I don’t doubt that, however the vendor doesn’t get a choice over the IDP and Azure isn’t even the worst! Last week we had to create a custom Metadata XML file for a customer because their IDP doesn’t accept self-signed certificates. For a certificate we send them. That we can validate on a call with them. And it’s completely undocumented in their IDP’s docs.
That shouldn't mean that you lock the feature out for customers that do have someone that can troubleshoot it/get it up and running without help.

Lock support for SSO up behind a paywall, not the actual feature.

What do you do when the customer locks themselves out? We have a good reputation for support so suddenly throwing up “sorry, no” will tank that.

This still doesn’t override positioning.
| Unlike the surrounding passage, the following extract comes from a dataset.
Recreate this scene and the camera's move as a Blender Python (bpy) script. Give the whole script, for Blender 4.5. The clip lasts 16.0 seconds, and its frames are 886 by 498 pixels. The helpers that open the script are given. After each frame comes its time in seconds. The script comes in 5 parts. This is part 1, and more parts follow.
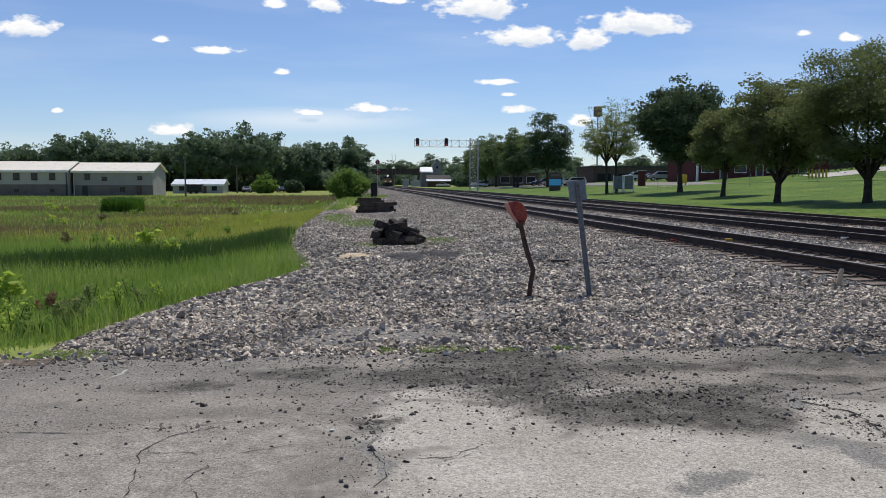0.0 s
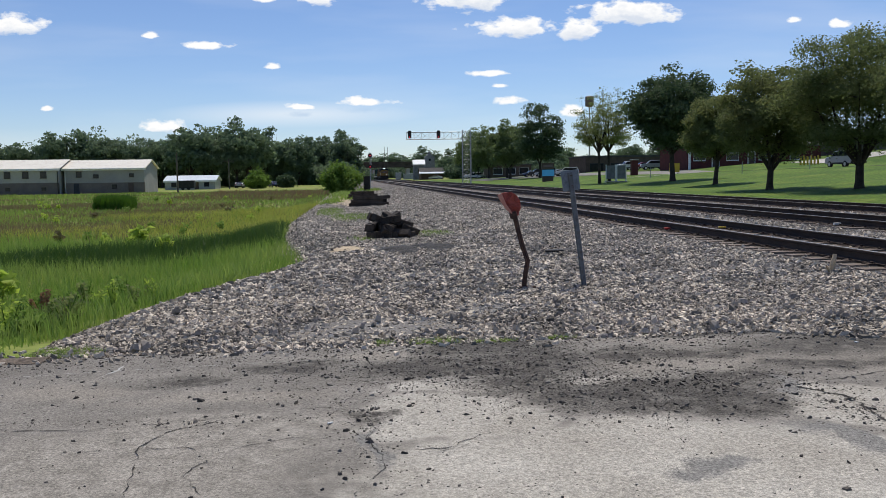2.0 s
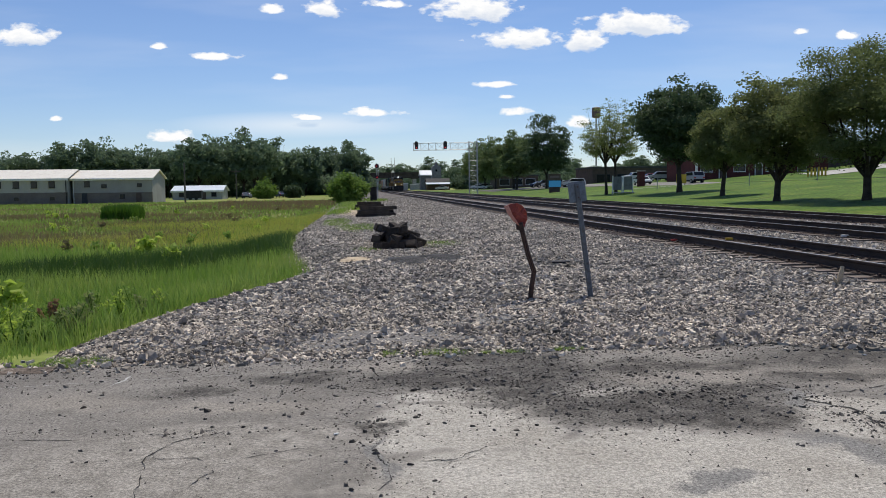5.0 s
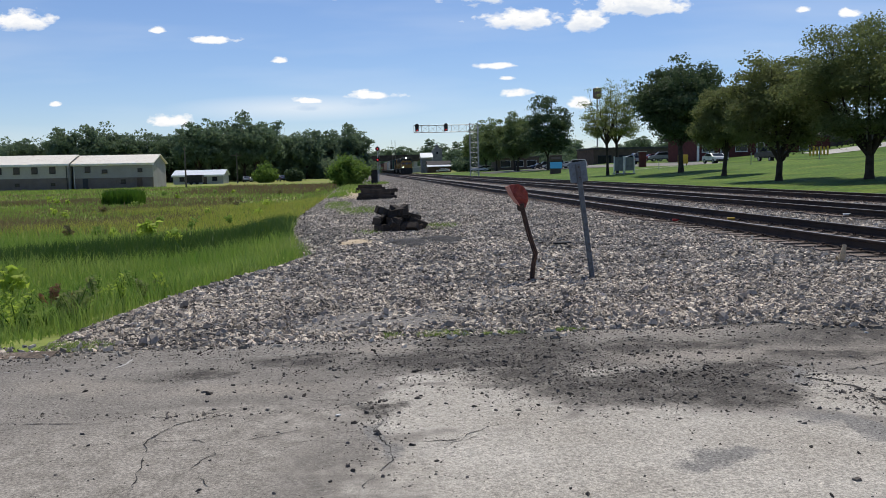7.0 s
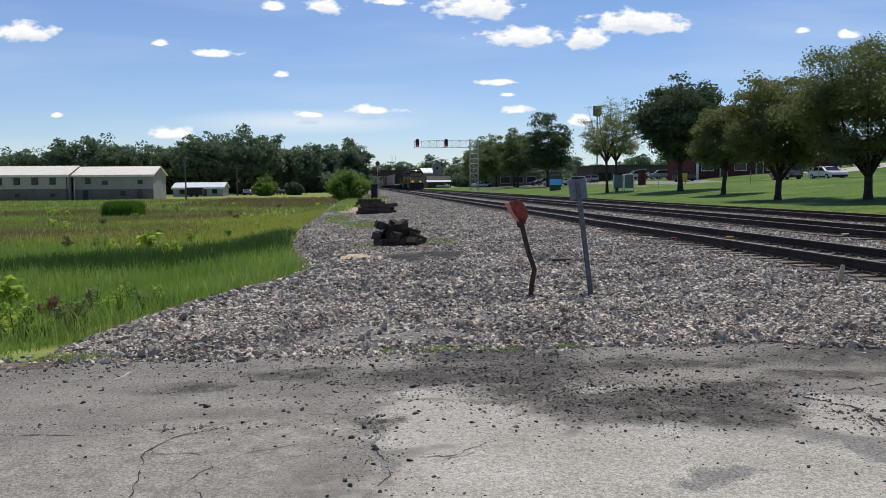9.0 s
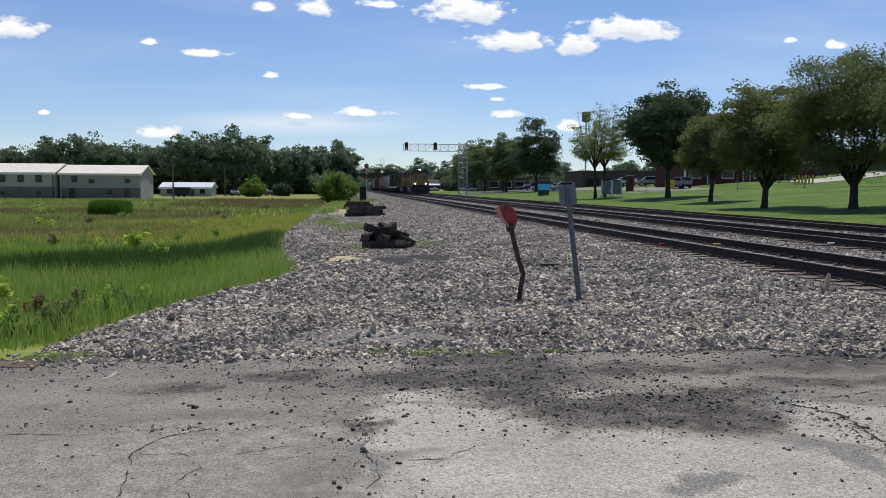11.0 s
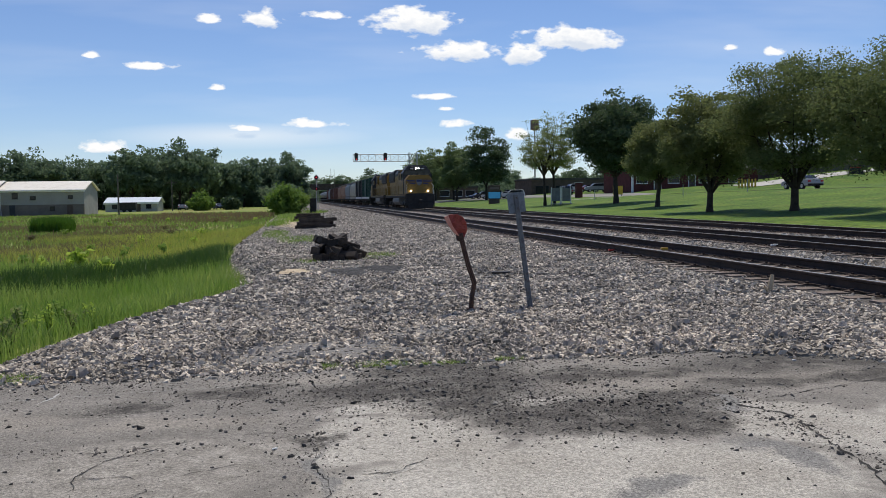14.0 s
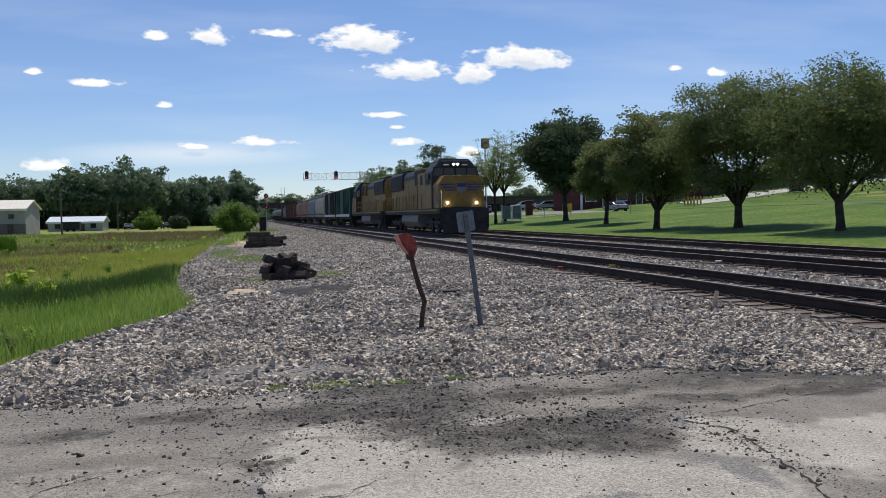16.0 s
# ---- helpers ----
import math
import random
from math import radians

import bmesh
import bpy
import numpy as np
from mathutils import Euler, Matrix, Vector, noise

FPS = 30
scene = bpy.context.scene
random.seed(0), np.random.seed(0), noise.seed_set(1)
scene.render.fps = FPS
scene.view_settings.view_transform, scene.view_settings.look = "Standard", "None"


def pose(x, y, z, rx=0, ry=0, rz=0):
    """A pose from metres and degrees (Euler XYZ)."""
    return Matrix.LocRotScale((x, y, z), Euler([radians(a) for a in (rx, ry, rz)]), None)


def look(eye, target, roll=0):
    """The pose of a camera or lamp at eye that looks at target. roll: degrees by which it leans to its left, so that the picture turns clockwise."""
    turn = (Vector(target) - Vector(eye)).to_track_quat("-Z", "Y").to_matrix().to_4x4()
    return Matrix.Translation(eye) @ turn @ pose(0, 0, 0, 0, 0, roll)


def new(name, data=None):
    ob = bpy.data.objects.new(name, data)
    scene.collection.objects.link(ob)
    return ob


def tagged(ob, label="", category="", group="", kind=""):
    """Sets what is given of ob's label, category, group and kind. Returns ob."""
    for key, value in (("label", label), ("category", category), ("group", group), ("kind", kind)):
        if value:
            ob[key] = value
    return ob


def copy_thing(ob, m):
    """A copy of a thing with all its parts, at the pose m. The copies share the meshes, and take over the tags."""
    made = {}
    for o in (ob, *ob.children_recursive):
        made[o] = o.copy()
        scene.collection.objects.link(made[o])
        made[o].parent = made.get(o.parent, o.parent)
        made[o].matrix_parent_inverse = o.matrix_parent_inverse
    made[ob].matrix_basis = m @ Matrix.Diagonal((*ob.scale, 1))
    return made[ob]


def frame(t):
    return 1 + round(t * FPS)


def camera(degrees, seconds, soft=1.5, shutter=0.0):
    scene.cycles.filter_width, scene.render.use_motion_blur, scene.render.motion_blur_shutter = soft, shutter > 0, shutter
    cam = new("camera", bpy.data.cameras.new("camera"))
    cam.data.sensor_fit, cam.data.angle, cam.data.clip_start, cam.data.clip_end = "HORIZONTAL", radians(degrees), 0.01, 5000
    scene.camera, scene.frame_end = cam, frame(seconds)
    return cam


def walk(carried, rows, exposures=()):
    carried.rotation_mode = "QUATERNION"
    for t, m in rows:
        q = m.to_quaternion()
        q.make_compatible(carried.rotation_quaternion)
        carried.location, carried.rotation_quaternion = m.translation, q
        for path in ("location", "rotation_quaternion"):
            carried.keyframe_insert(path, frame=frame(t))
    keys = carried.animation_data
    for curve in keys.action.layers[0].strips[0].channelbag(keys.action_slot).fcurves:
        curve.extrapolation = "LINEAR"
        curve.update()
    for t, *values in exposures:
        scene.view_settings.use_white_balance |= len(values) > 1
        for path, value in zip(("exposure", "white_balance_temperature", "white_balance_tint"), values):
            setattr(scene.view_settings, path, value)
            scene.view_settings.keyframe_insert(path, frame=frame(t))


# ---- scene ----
cam = camera(55.5, 16.0, soft=0.75)
# seconds, place, yaw, pitch, roll of the hand-held camera
PATH = [
    (0.0, 0.000, 0.000, 1.550, -5.77, -4.45, 0.00),
    (0.5, -0.014, -0.015, 1.556, -5.78, -3.51, -0.40),
    (1.0, -0.018, -0.012, 1.547, -5.91, -4.21, 0.28),
    (1.5, -0.014, -0.010, 1.551, -6.37, -5.01, 0.76),
    (2.0, -0.006, -0.002, 1.543, -6.26, -4.97, 0.89),
    (2.5, -0.008, -0.003, 1.545, -6.52, -5.02, 0.49),
    (3.0, -0.005, 0.003, 1.549, -6.48, -4.53, 0.88),
    (3.5, -0.001, -0.001, 1.543, -6.77, -4.53, 0.43),
    (4.0, -0.008, -0.013, 1.550, -6.11, -4.24, 0.88),
    (6.5, -0.009, -0.006, 1.539, -5.61, -4.45, 0.71),
    (7.0, 0.002, 0.009, 1.534, -5.74, -5.43, 1.24),
    (7.5, -0.003, 0.005, 1.539, -5.82, -4.53, 1.12),
    (8.0, -0.004, 0.001, 1.536, -5.73, -4.71, 0.77),
    (10.5, -0.019, -0.016, 1.542, -6.25, -3.80, -0.01),
    (11.0, -0.030, -0.015, 1.539, -6.54, -4.16, -0.28),
    (11.5, -0.035, 0.004, 1.540, -6.98, -4.60, 0.22),
    (12.0, -0.032, -0.000, 1.544, -7.09, -4.66, 0.31),
    (12.5, -0.019, 0.012, 1.545, -7.78, -4.90, -0.20),
    (13.0, -0.001, 0.014, 1.543, -9.42, -4.20, -0.26),
    (13.5, 0.002, 0.001, 1.547, -9.71, -3.57, 0.13),
    (14.0, -0.000, 0.005, 1.542, -9.86, -3.52, 0.82),
    (14.5, -0.001, -0.002, 1.549, -10.81, -2.96, 0.99),
    (15.0, -0.004, -0.008, 1.546, -11.05, -2.91, 0.67),
    (15.5, 0.007, -0.005, 1.547, -11.27, -2.75, 0.96),
    (16.0, 0.025, 0.008, 1.554, -13.16, -2.35, 1.01),
]
walk(cam, [(t, pose(x, y, z, 90 + p, r, yaw)) for t, x, y, z, yaw, p, r in PATH])

# ---- world, sun and exposure ----
SUN_AZ, SUN_EL = 20.0, 64.0      # degrees to the right of the tracks, and above the horizon
world = bpy.data.worlds.new("sky")
scene.world = world
world.use_nodes = True
wn, wl = world.node_tree.nodes, world.node_tree.links
wn.clear()
# clouds: place (across, up) on the plane ahead, half width, half height
CLOUDS = [(-0.368, 0.173, 0.033, 0.012), (-0.092, 0.204, 0.014, 0.006), (-0.032, 0.205, 0.021, 0.011),
          (-0.221, 0.163, 0.009, 0.004), (-0.163, 0.152, 0.024, 0.005), (-0.087, 0.128, 0.010, 0.004),
          (-0.214, 0.060, 0.022, 0.009), (-0.055, 0.082, 0.018, 0.004), (0.022, 0.087, 0.028, 0.006),
          (0.142, 0.205, 0.047, 0.018), (0.199, 0.172, 0.048, 0.013), (0.278, 0.170, 0.026, 0.015),
          (0.340, 0.189, 0.056, 0.017), (0.166, 0.120, 0.024, 0.004), (0.177, 0.105, 0.012, 0.003),
          (0.188, 0.087, 0.016, 0.006), (0.547, 0.183, 0.009, 0.004), (0.606, 0.179, 0.015, 0.006),
          (0.269, 0.073, 0.015, 0.009), (-0.338, 0.082, 0.006, 0.003), (0.039, 0.212, 0.026, 0.005)]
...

Companies can make more money by charging more money for it, so they do.

"Your issue is coming from a misconfigured SSO. We disabled SSO on your account, you can login with the standard password reset flow. You can reenable SSO once you have fixed the issue."
And when you have to unlock it for the fifth time? This is looking like a shit product and shit customer support.
Azure AD or whatever they are calling is now isn't even fully SAML 2.0 compliant, so of course it generates support calls. Then the answer from MS support is "use this workaround" and now your implementation is locked into Microsoft's implementation.

Sound familiar?

Thank you for explaining this so succinctly!

People just don't seem to understand that to do SSO properly and securely for your app it costs decent money and support time. Regardless of if you roll your own or buy 3rd party (recommended). We do include SSO by default but we really only sell to enterprises and the price is baked in. A lot startups won't have that luxury.

> Until SSO is as plug n play for users as Google Sign-in

I noticed that Slack offers "OAuth with Google" for their Pro plan (lowest paid tier) but SAML SSO requires the more expensive Business+ plan.

Would it make sense to allow everyone to use the "easy" SSO and require higher payment for stuff that's complicated and easy to screw up?

SAML is way more of a beast to configure and maintain compared to any oauth-based flow. One reason is just that SAML is more complex, because it does a great many different things for many different use cases. The other reason is that setting up SAML requires humans to coordinate the trust setup and key exchange between the IDP and Relying Party. For typical setups, oauth is pretty much self-serve, but where I worked setting up a new SAML customer required a senior engineer to personally handle it every time.
That’s exactly what everyone does. Most even put Google Sign-in into their free plans because it’s a great way to increase sign-ups.

The main benefit of SAML comes from the permission management and standardisation across systems. Its also what starts to make it complex beyond just writing the code.

> it’s seen as an enterprise product

Seen? SMBs need to be SOC2 (et al., such as PCI-DSS or HIPAA), and the requirement of controlling all accounts’ permissions at all times is often fulfilled with SSO. How else would you “reset the user’s password after 3 attempts” if the attacker can try the password 3 times on… all of your intranet websites? let alone on Cloud products.

SOC2 is indeed seen as an enterprise feature, but giving access to SMBs strengthens the global security landscape.

> SOC2 is indeed seen as an enterprise feature

Then charge your customer for it.

> but giving access to SMBs strengthens the global security landscape.

How does giving away an expensive-to-support feature “strengthen the landscape?”